Finishing with the most men’s Grand Slam singles titles is Novak Djokovic’s ultimate career goal.
The Serb won his 21st major title with victory at Wimbledon in July, leaving him one behind Rafael Nadal’s all-time men’s record.
But Djokovic’s decision not to be vaccinated against Covid-19 has meant he has missed opportunities this year to add to his haul.
The nine-time Australian Open champion was unable to play in Melbourne and could also be missing at the US Open, although the 35-year-old recently said he had his “fingers crossed” he will be in the draw when the Grand Slam starts on 29 August.
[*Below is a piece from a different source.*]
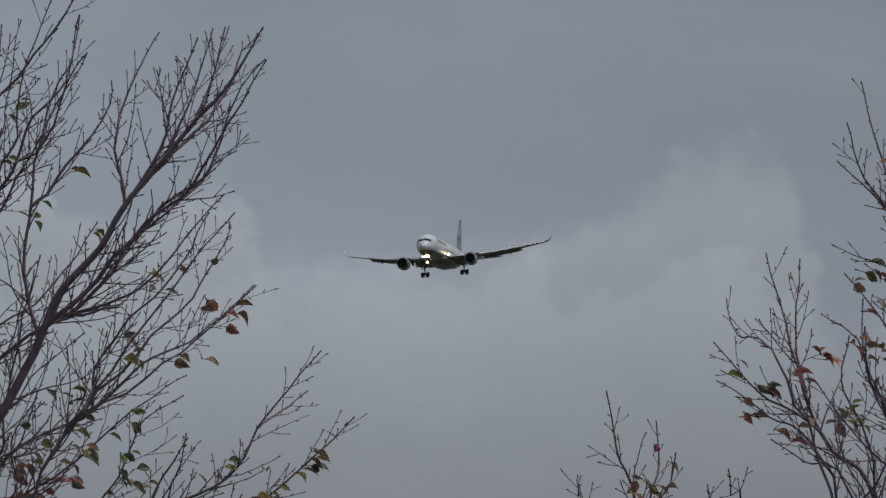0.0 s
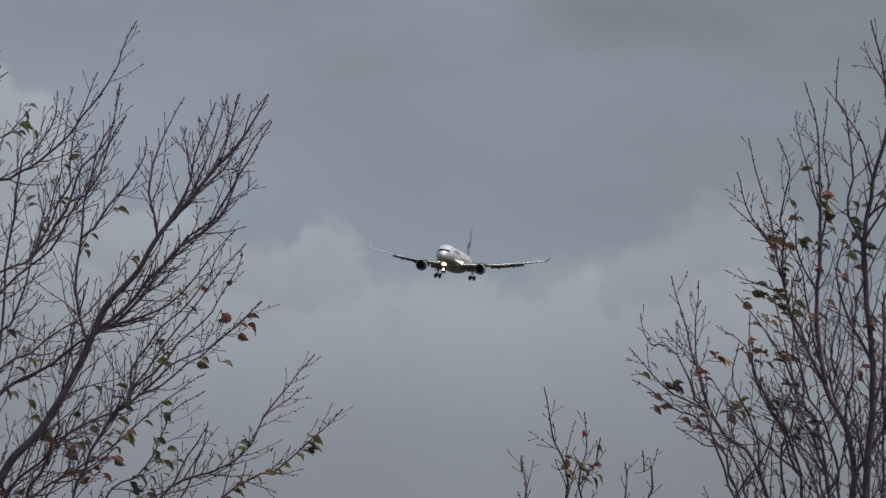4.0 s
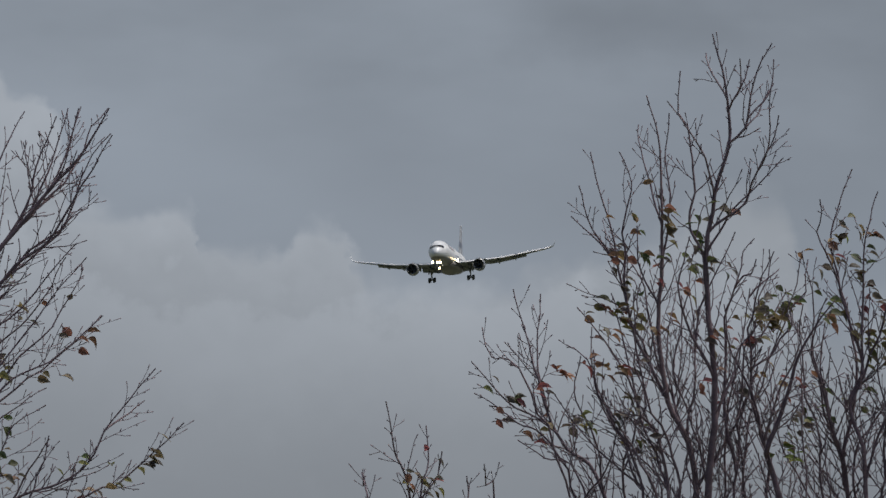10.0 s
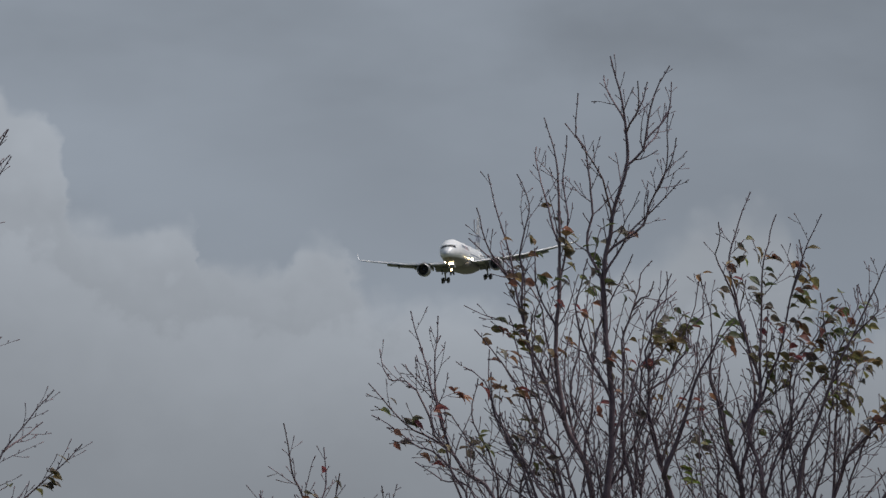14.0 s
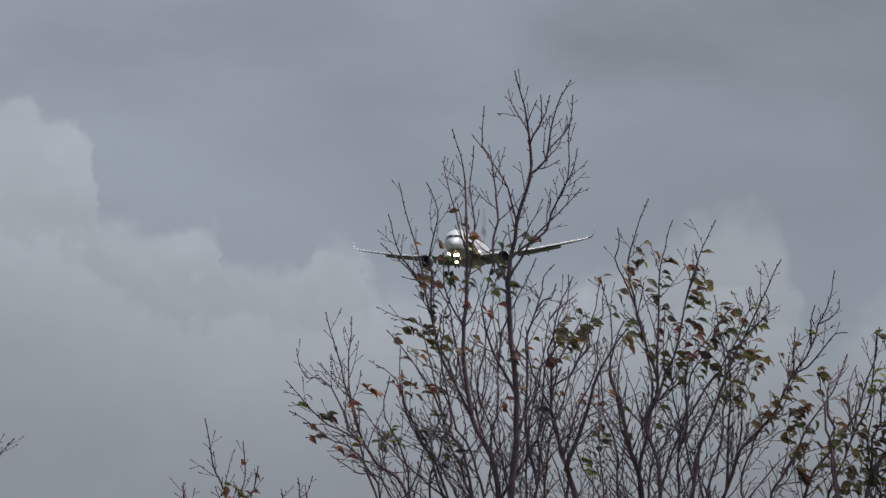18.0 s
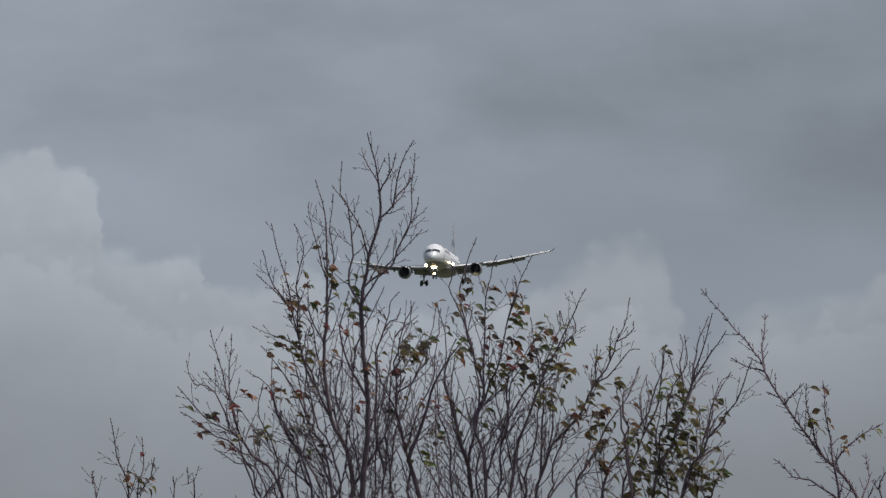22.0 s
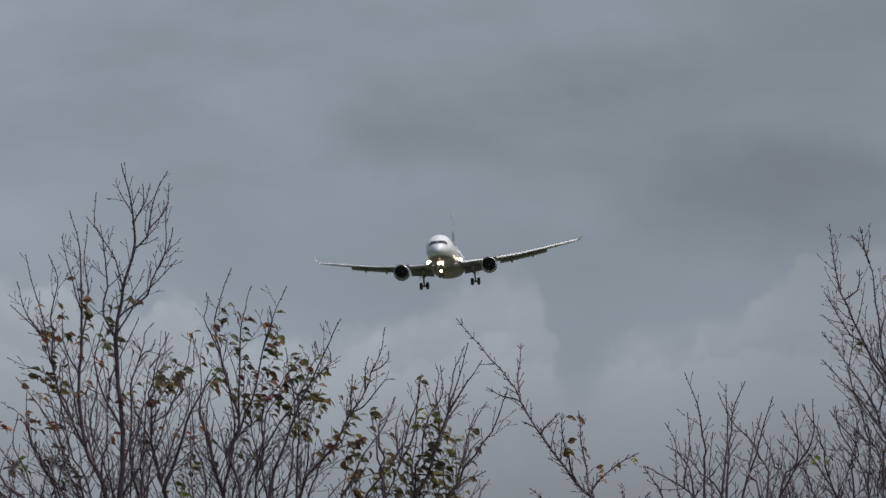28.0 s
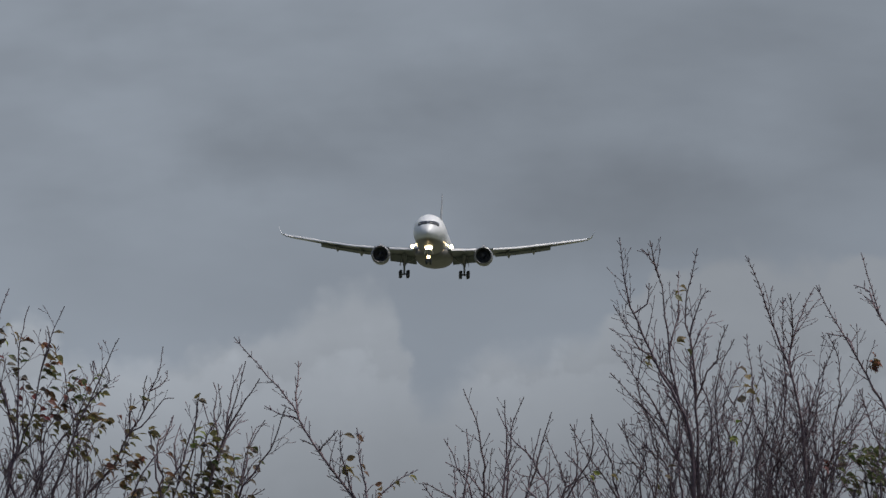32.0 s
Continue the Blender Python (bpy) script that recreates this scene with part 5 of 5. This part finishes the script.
leaning_tree = tree(5.45, 0.0, "bare leaning branch tree with stubby buds and few curled leaves", 0.36, 0.5)
limb(leaning_tree, 0.0166, (5.17, 3.54), (4.86, 3.95), (4.63, 4.27), (4.51, 4.45), (4.42, 4.60), (4.38, 4.71), (4.26, 4.86), (4.13, 5.00), (3.91, 5.26))
limb(leaning_tree, 0.0117, (4.39, 4.60), (4.41, 4.80), (4.42, 5.06))
limb(leaning_tree, 0.0099, (4.39, 4.60), (4.26, 4.65), (4.15, 4.71))
limb(leaning_tree, 0.0117, (4.86, 3.90), (4.79, 4.21), (4.75, 4.51))
limb(leaning_tree, 0.0135, (5.00, 3.68), (4.91, 4.12), (4.88, 4.53))
limb(leaning_tree, 0.0117, (4.95, 3.81), (5.13, 4.06), (5.36, 4.19))
limb(leaning_tree, 0.0117, (5.04, 3.59), (4.68, 3.79), (4.49, 3.91))
limb(leaning_tree, 0.0099, (4.55, 4.35), (4.65, 4.44), (4.73, 4.51))
limb(leaning_tree, 0.0108, (5.18, 3.54), (5.27, 3.77), (5.22, 3.95))
limb(leaning_tree, 0.0108, (5.36, 3.54), (5.31, 3.68), (5.45, 3.88))
limb(leaning_tree, 0.0135, (5.62, 3.54), (5.56, 3.81), (5.40, 4.08))
limb(leaning_tree, 0.0117, (5.71, 3.54), (5.69, 3.95), (5.65, 4.22))
leaves(leaning_tree, 4.81, 4.44, 1, "brown", 0.02)
leaves(leaning_tree, 4.77, 4.19, 2, "olive", 0.02)
leaves(leaning_tree, 4.78, 4.15, 1, "olive", 0.02)
leaves(leaning_tree, 5.05, 4.04, 2, "brown", 0.02)
leaves(leaning_tree, 5.10, 4.13, 1, "olive", 0.02)
leaves(leaning_tree, 5.36, 4.19, 1, "olive", 0.01)
leaves(leaning_tree, 4.88, 4.20, 1, "brown", 0.02)

bare_tree = tree(6.08, 0.0, "small bare grey tree with forking budded twigs", 0.6, 1.1)
limb(bare_tree, 0.0144, (5.89, 3.84), (5.89, 4.24), (5.81, 4.60), (5.73, 4.83))
limb(bare_tree, 0.0135, (6.03, 3.84), (6.07, 4.33), (6.06, 4.74))
limb(bare_tree, 0.0135, (6.07, 3.84), (6.10, 4.42), (6.21, 4.76))
limb(bare_tree, 0.0135, (6.21, 3.84), (6.34, 4.29), (6.43, 4.64))
limb(bare_tree, 0.0108, (5.80, 3.84), (5.69, 4.20), (5.57, 4.43))
limb(bare_tree, 0.0126, (6.48, 3.84), (6.62, 4.11), (6.61, 4.54))
limb(bare_tree, 0.0117, (5.76, 3.84), (5.58, 4.00), (5.40, 4.09))
limb(bare_tree, 0.0126, (6.39, 3.84), (6.30, 4.20), (6.10, 4.42), (5.99, 4.67))
limb(bare_tree, 0.0126, (6.52, 3.84), (6.73, 4.24), (6.75, 4.62))
limb(bare_tree, 0.0108, (5.76, 3.93), (5.77, 4.25), (5.75, 4.51))
limb(bare_tree, 0.0108, (6.30, 3.84), (6.21, 4.06), (6.34, 4.51))
limb(bare_tree, 0.0108, (5.98, 3.84), (5.76, 4.11), (5.58, 4.25))
thicket(bare_tree, 3, (5.49, 4.16), (5.85, 4.42), (6.30, 4.33), (6.75, 4.33))
leaves(bare_tree, 6.86, 4.16, 1, "lime", 0.02)

dense_tree = tree(7.77, 3.0, "dense bare tree with many fine upright grey twigs", 0.85, 0.6)
limb(dense_tree, 0.0215, (7.76, 3.99), (7.70, 4.64), (7.45, 5.16), (7.22, 5.72), (7.17, 6.19))
limb(dense_tree, 0.0180, (7.81, 3.99), (7.59, 5.06), (7.53, 5.62), (7.46, 5.95), (7.35, 6.09))
limb(dense_tree, 0.0180, (7.83, 3.99), (7.78, 4.97), (7.71, 5.58), (7.81, 6.09))
limb(dense_tree, 0.0108, (7.48, 5.86), (7.44, 6.04), (7.42, 6.16))
limb(dense_tree, 0.0121, (7.75, 4.88), (7.73, 5.25), (7.92, 5.57))
limb(dense_tree, 0.0144, (7.69, 3.99), (7.49, 4.69), (7.22, 5.11), (7.09, 5.30))
limb(dense_tree, 0.0121, (7.63, 4.22), (7.35, 4.79), (7.08, 5.07))
limb(dense_tree, 0.0121, (7.63, 4.88), (7.27, 5.35), (7.11, 5.63))
limb(dense_tree, 0.0117, (7.80, 4.78), (7.92, 5.15), (8.06, 5.46))
limb(dense_tree, 0.0121, (8.00, 3.99), (7.96, 4.87), (8.11, 5.34))
limb(dense_tree, 0.0121, (8.09, 3.99), (8.24, 4.78), (8.21, 5.38))
limb(dense_tree, 0.0108, (7.57, 5.25), (7.62, 5.62), (7.65, 5.90))
limb(dense_tree, 0.0108, (7.74, 5.34), (7.83, 5.67), (7.90, 5.74))
limb(dense_tree, 0.0108, (7.27, 5.53), (7.39, 5.62), (7.41, 5.81))
limb(dense_tree, 0.0108, (7.16, 4.00), (7.07, 4.42), (6.91, 4.70))
limb(dense_tree, 0.0108, (7.44, 3.99), (7.23, 4.46), (7.19, 4.69))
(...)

Can Djokovic play in the US Open?
As it stands, no.
Djokovic, who was still on the US Open entry list on Monday, has not been vaccinated against Covid-19 and since October 2021 the United States has not allowed non-vaccinated visitors to enter the country.
The US Centers for Disease Control and Prevention (CDC), which is the nation’s health protection agency, demands a non-US citizen must “show proof of being fully vaccinated against Covid-19” before travelling by air from a foreign country.
The ruling stopped Djokovic from playing ATP Masters 1000 events at Indian Wells and Miami in March and April, along with last week’s Cincinnati Open.
He was also not allowed to play at the Rogers Cup in Montreal – another Masters event that took place this month – because of Canada’s ban on unvaccinated visitors.
In February, Djokovic told the BBC “the principles of decision making on my body are more important than any title or anything else”, but added he was keeping an open mind about being vaccinated in the future.
When asked by a reporter at Wimbledon in June whether he had dismissed the option of getting a jab in order to compete in the United States, he replied: “Yes.”
Are the rules likely to change so he can play?
The CDC relaxed some of its Covid-19 restrictions on 11 August, including bringing some rules for unvaccinated US citizens into line with those who are vaccinated.
When announcing the changes, the CDC said it would also “work to align stand-alone guidance documents” in a number of areas – including travel – in the coming weeks.
The CDC’s website – on the page where the details of vaccination proof for visitors are outlined – says it is “reviewing this page to align with updated guidance”.
These factors have raised the hopes of Djokovic fans – and perhaps the player – that travel restrictions for unvaccinated visitors will be eased before the US Open begins.
Many people have questioned the scientific rationale behind not letting Djokovic enter the US, particularly since the CDC’s rules – which allow unvaccinated Americans to travel overseas – were updated.
But with a week to go until the Grand Slam tournament begins, there has been no further movement and time is running out for Djokovic.
Almost 50,000 people have signed a petition asking for Djokovic to be allowed to play, with the world number six thanking fans for their support shortly after its creation.
“I am preparing as if I will be allowed to compete, while I await to hear if there is any room for me to travel to the US. Fingers crossed,” he added in a social media post on 30 July.
How have we got to this stage?
Djokovic has long admitted he did not want to be vaccinated and told the BBC in February he was willing to sacrifice playing in the biggest tournaments to stick to his principles.
That came a few weeks after he was deported from Australia following a dramatic and high-profile court case about the validity of his visa to enter the country.
Asked why he did not want to be vaccinated, Djokovic said he was trying to be “in tune” with his body as much as he could be.
Djokovic said he had “always been a great student of wellness, wellbeing, health and nutrition” and his decision had been partly influenced by the positive impact factors such as changing his diet and his sleeping patterns had had on his abilities as an athlete.
But he insisted he was “never against vaccination”.
Not being vaccinated did not prevent Djokovic playing at the French Open or Wimbledon and, with most countries which host ATP events having now relaxed rules, the US Open could be one of the last events where this is an issue for the former world number one.